In its drive for foreign markets and resources, China has turned heavily towards Africa (the continent supplies some 25 per cent of the People’s Republic’s oil). Garth le Pere of South Africa’s Institute for Global Dialogue traces the main features of China’s economic and political dealings with Africa. Although China has been accused of “resource imperialism”, and of turning a blind eye to political misrule, he finds that its role in the continent has largely been positive, and that co-operation with China holds great promise for African countries.
Another region of growing Chinese involvement is Central Asia, China’s “near abroad”. Niklas Swanström of the Central Asia–Caucasus Institute and Silk Road Studies Programme looks at the security, energy, and trade interests that make the area of vital concern to Beijing. He argues that China must do more to increase its “soft power” in Central Asia if it is to consolidate its position there.
In our final article on China, Dru C. Gladney of Pomona College, California, provides a portrait of the country’s substantial Muslim population, describing its various ethnic constituent groups. He also details the situation in the politically sensitive province of Xinjiang, home to China’s Turkic Uighur people. Beijing’s crackdown against indigenous stirrings in Xinjiang for greater autonomy and independence has caused the remote desert territory to be dubbed China’s “Wild West”.
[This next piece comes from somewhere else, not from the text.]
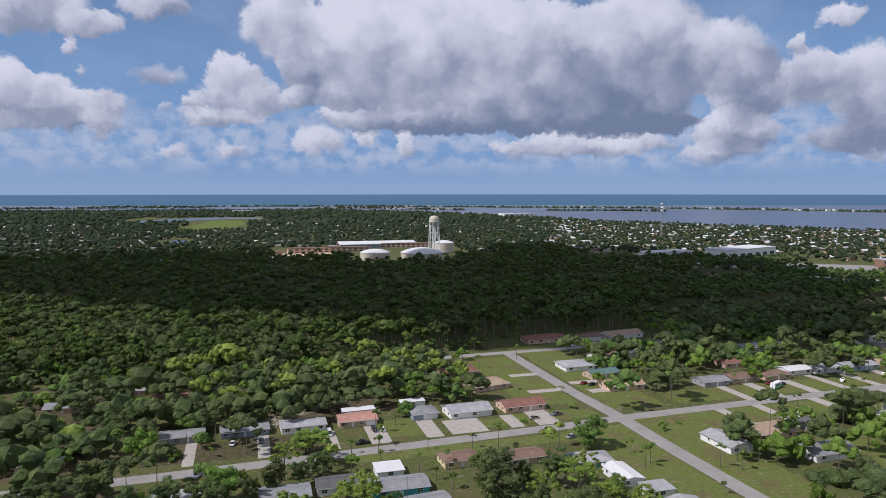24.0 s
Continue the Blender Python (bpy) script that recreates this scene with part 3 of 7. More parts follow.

We conclude our issue with a reflection by author and Iran expert, Kaveh Afrasiabi, on how Hollywood in recent years has represented the Muslim and oriental “other”. Two films may be considered as emblematic polar opposites in this regard: the crusader drama Kingdom of Heaven (2005), in effect a cinematic plea for tolerance and understanding, and this year’s blockbuster 300, whose historically licentious demonisation of the ancient Persians amounts to an endorsement of the “clash of civilisations” thesis in its most virulent and extreme guise. Given the current tensions between the United States and Iran, with war an often-mooted possibility, the implications of the US box-office success of 300 are alarming, says Afrasiabi.